Deloitte's electrification roadmap also outlines the broader need for planning and cooperation between governments, corporations and electric vehicle (EV) manufacturers in developing a thriving electric fleet ecosystem. 

"Electrifying commercial fleets isn't just about reducing emissions; it's about future-proofing businesses for the evolving mobility landscape," Elizabeth Baker, Deloitte Canada supply chain and network operations partner, said in a release. 

A call for an ecosystem approach to scale up electrification

Deloitte, one of the world's largest financial, tax and risk advisory consultancies, is expanding its sustainability offerings as part of an overall commitment to a net-zero future. Commercial fleet electrification is one pillar in that effort and Baker is helping to spearhead the company's fleet decarbonization unit.

"We want to play a role and have an impact on several fronts. One is helping clients to specifically think about their fleet planning, their procurement, and the steps they need to take to electrify their fleets. But on a broader basis, we want to help companies connect across the ecosystem and connect to the OEMs (original equipment manufacturers)," Baker told Sustainable Biz Canada.

"We know that many large companies currently have only one or two or a handful of electric vehicles in their fleets and we want firms to start moving beyond that and think along the lines of 'how to start moving into wide-scale adoption'."

At present, the Canadian government has set a target of achieving 30 per cent zero-emission new vehicle sales by 2030 and 100 per cent new truck and bus sales by 2040.

Deloitte believes there is a palpable need to step up efforts to build a reliable, nationwide EV infrastructure that will boost engagement and correspondingly develop more effective power management and supply strategies. 

"In order to get over that hurdle and move towards wide-scale adoption, a key part of that process involves building the infrastructure. We want to provide companies with the information as well as the context in which they can undertake those considerations and start scaling up (their electrification efforts)," Baker said.

"Our blueprint is unique in that it gets down to a more granular level than some of what we're seeing in (the) market concerning how companies need to move in this direction and the things they need to think about."
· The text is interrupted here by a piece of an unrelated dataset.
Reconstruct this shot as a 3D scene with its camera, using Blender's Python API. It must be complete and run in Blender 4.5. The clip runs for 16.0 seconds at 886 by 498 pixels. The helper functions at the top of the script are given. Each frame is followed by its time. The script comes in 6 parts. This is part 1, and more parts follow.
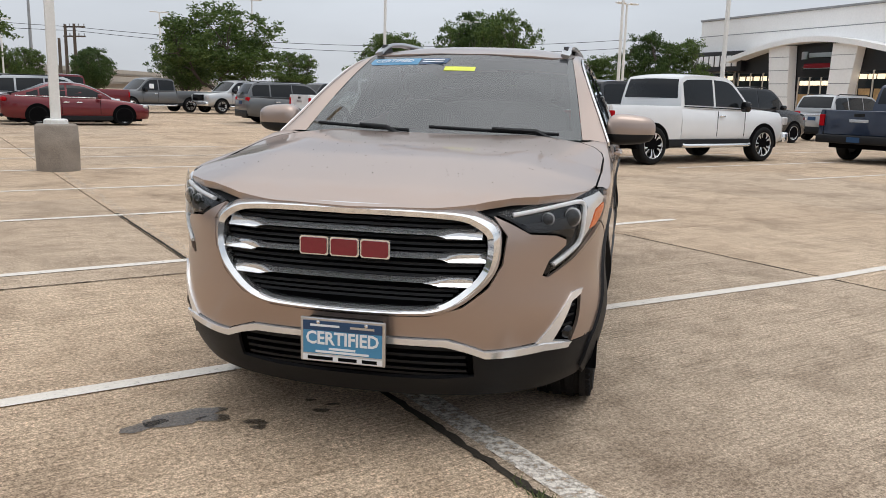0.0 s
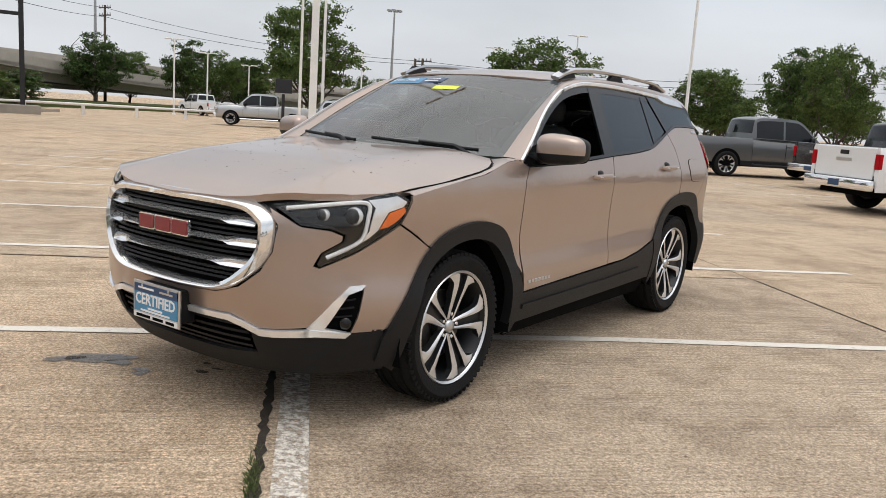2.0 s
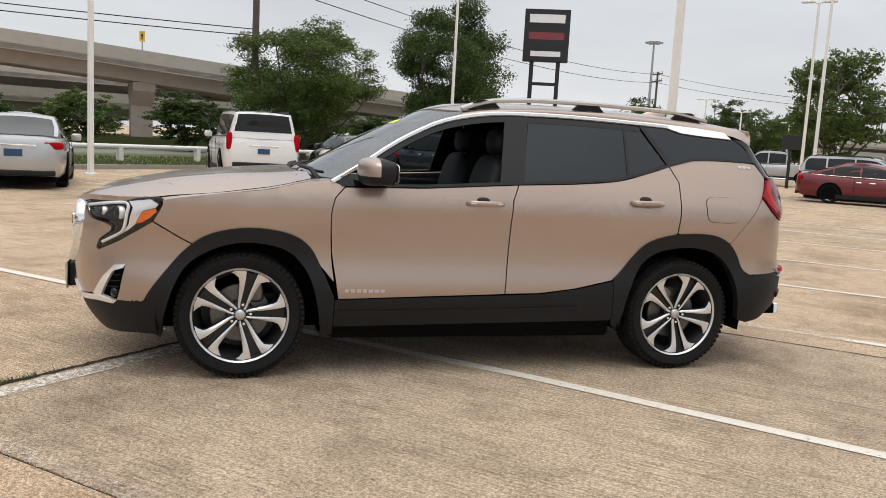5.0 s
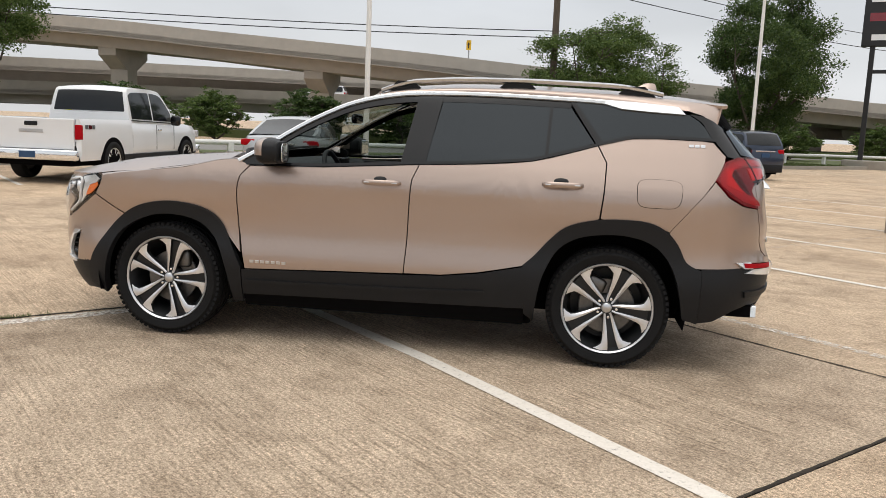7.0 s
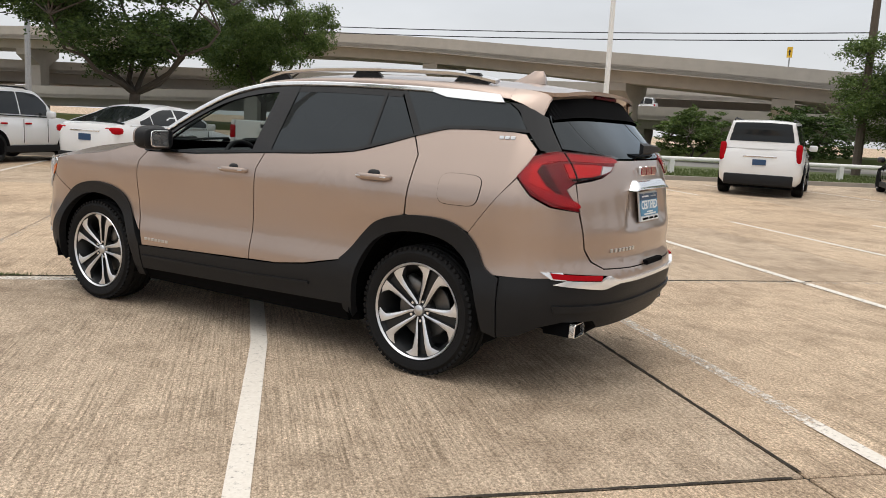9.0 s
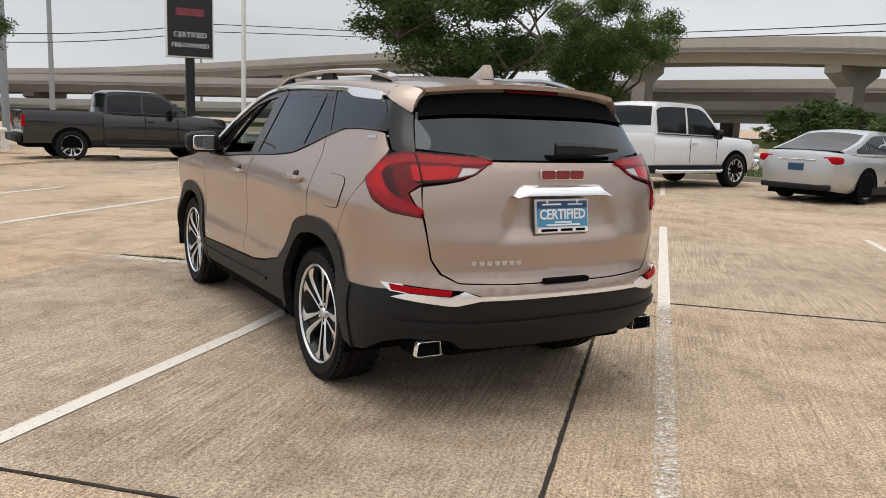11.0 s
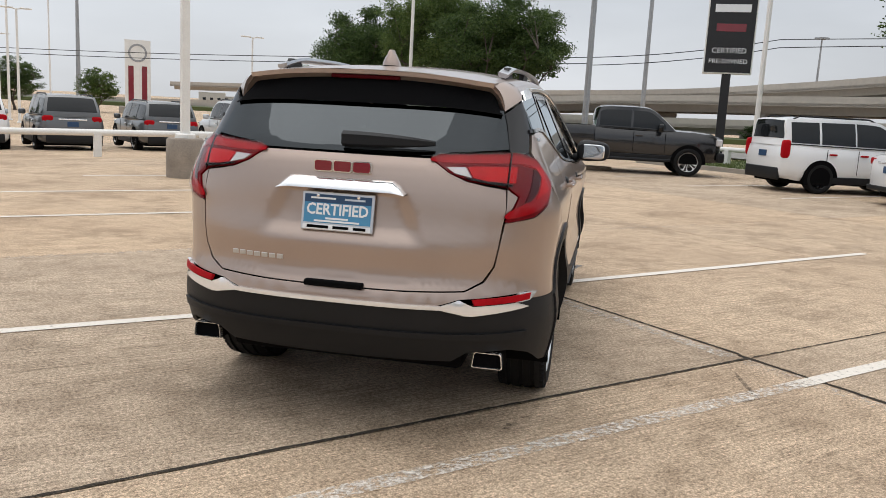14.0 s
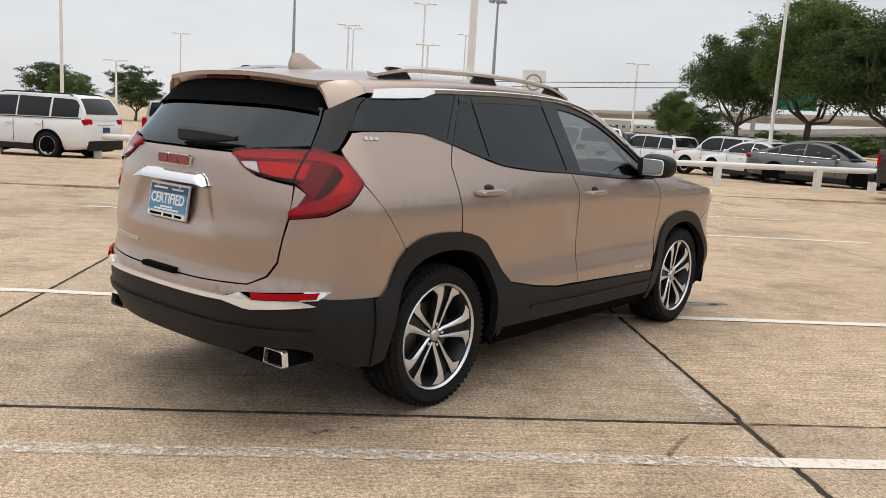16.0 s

Key findings, innovations and solutions in the blueprint

Some of the main points in Deloitte's electrification blueprint are:

  • Fleet owners must choose between behind-the-fence (private infrastructure) and outside-the-fence (public infrastructure) charging options based on operational needs and business models.
  • Selecting the right ownership model and accessing financing opportunities are crucial for successful infrastructure development. Green financing and government grants can substantially reduce costs, facilitating broader electrification efforts.
  • Technologies like microgrid solutions and energy storage enhance resilience and cut costs for behind-the-fence charging, offering increased site capacity and supplementary energy supply.
  • Bi-directional charging, where vehicles act as mobile battery storage, is being explored as an addition to microgrid systems.
  • Hydrogen fuel cell electric vehicles may be preferable in certain applications and locations where battery technology alone isn't sufficient, such as long-range transportation.
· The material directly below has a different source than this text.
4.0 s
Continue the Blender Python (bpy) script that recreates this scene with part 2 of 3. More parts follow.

A sooner rather than later approach to fleet electrification

The blueprint also makes it clear Canadian companies need to begin planning to meet the growing demand for charging infrastructure as part of the switch from internal combustion engines (ICEs) to EVs.
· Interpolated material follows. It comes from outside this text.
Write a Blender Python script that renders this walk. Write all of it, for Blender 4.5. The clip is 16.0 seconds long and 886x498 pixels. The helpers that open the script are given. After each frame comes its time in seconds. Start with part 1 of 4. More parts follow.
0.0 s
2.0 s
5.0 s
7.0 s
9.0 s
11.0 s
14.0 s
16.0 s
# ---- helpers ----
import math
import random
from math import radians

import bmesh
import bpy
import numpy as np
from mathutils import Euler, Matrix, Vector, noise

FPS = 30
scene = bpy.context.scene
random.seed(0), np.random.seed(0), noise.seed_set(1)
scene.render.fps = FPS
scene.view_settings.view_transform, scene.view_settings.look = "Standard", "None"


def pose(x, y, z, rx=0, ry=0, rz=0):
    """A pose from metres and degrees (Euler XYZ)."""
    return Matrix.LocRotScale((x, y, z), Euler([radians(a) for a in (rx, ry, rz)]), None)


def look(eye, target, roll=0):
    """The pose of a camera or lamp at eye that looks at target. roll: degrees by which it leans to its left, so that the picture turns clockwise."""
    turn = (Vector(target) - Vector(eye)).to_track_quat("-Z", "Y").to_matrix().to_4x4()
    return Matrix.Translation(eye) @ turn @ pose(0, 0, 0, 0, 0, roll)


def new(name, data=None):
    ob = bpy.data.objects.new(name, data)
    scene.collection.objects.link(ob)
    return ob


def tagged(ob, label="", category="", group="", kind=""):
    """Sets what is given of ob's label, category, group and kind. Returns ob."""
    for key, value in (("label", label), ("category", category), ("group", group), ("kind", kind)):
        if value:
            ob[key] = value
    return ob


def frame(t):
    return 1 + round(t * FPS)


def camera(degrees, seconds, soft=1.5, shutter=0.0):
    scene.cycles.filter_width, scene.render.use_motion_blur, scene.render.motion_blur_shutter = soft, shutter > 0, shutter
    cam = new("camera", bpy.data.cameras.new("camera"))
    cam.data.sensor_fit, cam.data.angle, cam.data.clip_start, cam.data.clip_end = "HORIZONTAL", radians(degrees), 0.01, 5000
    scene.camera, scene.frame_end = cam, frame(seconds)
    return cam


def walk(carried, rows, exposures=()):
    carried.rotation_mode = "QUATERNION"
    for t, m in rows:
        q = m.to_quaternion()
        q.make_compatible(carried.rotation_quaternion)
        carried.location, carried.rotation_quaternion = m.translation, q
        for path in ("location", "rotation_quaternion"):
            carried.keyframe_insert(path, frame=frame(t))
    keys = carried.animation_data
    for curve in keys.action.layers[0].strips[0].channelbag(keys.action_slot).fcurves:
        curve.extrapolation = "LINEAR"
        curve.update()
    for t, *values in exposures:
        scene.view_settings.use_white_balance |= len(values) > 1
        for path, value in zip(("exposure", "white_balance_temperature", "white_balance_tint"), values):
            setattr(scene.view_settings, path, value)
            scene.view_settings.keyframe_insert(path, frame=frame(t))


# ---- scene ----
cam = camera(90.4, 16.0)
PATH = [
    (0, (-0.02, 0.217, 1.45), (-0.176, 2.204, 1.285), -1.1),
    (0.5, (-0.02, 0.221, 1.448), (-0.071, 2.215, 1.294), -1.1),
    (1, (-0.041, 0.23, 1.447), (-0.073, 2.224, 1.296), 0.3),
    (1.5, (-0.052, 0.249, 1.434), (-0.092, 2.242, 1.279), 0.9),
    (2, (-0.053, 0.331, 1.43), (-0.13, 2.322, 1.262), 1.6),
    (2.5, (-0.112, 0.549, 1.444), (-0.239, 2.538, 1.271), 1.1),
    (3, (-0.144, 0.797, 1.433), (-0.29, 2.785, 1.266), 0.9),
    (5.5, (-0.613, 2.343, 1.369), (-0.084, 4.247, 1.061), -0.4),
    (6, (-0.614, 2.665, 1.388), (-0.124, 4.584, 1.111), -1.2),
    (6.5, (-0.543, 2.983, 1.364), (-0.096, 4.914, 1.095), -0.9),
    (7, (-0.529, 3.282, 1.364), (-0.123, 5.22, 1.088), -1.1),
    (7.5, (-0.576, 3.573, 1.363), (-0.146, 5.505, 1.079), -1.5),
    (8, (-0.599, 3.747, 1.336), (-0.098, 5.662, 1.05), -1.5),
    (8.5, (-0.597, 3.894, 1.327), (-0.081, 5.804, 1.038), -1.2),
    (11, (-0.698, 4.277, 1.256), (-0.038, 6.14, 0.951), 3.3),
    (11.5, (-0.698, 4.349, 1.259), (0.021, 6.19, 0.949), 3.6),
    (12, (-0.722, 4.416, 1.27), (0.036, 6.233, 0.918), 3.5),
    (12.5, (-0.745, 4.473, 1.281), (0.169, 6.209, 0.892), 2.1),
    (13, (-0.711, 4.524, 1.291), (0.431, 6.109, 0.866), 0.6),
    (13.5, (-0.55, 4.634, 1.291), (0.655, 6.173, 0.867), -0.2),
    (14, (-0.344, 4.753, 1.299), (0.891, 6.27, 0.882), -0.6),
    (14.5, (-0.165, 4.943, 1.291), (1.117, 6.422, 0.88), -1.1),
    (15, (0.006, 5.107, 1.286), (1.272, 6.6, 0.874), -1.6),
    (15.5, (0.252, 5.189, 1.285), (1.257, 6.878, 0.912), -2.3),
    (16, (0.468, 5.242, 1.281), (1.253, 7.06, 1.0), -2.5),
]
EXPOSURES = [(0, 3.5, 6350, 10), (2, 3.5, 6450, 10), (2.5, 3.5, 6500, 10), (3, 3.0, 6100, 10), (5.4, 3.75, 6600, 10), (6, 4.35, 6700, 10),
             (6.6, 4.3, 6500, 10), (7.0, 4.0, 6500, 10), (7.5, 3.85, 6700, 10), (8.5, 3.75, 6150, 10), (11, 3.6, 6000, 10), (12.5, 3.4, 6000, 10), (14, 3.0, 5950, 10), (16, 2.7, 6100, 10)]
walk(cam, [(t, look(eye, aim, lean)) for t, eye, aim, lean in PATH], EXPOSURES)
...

Deloitte’s research has already established EV operating costs are approximately 30-40 per cent lower than ICEs, which means the net cost advantage of electrified transportation is achieved earlier in the life cycle of EVs.

"We are trending towards a situation where the total cost of EV ownership is lower than that for ICE vehicles. The cost of electricity per kilometre is lower than the cost of fuel per kilometre, particularly when you look at the carbon price trends that we're expecting to see. That means that the savings in terms of operating expenditures will offset some of that capital outlay up front over time. 

"We're also expecting that maintenance costs will be a lot lower. Electric vehicles have about 80 per cent less moving parts than an ICE vehicle . . . The market is moving quickly and the transition of short-haul fleets to zero-emission vehicles and electric vehicles is imminent. Our opinion is that fleet owners need to be aware of the market and prepare to move," Baker said in remarks made in January.

Deloitte expects larger corporations to serve as trendsetters, particularly in electrifying short-haul vehicle fleets.

"The major couriers like Purolator and FedEx Canada, as well as the large retailers and a lot of food service industries have already made announcements over the last 18 months regarding plans to begin acquiring electric vehicles," Baker said.

"The courier companies are further ahead. Purolator, for example, has 150 EVs in their fleet already and they're planning on deploying another 150 this year. They are likely going to be one of the the leaders, as we would expect in the case of FedEx Canada and Canada Post, which has made some strong commitments regarding fleet electrification."

Stakeholders in Canada’s EV ecosystem will need to work together 

Deloitte's fleet electrification unit is trying to get Canadian companies to be proactive rather than reactive. In her leadership role in this effort, Baker is committed to bringing Canadian companies on board the electrification bandwagon.

"This is an industry I've worked in for a very long time. I have two little boys, a two year old and a four year old, and I take the goal of decarbonization very personally.

"Over the last three to four years, the pressure to electrify fleets has really come to the forefront of the discussion. So I want to apply my knowledge of the industry and my understanding of how transport fleets operate to one day have a positive impact for my children."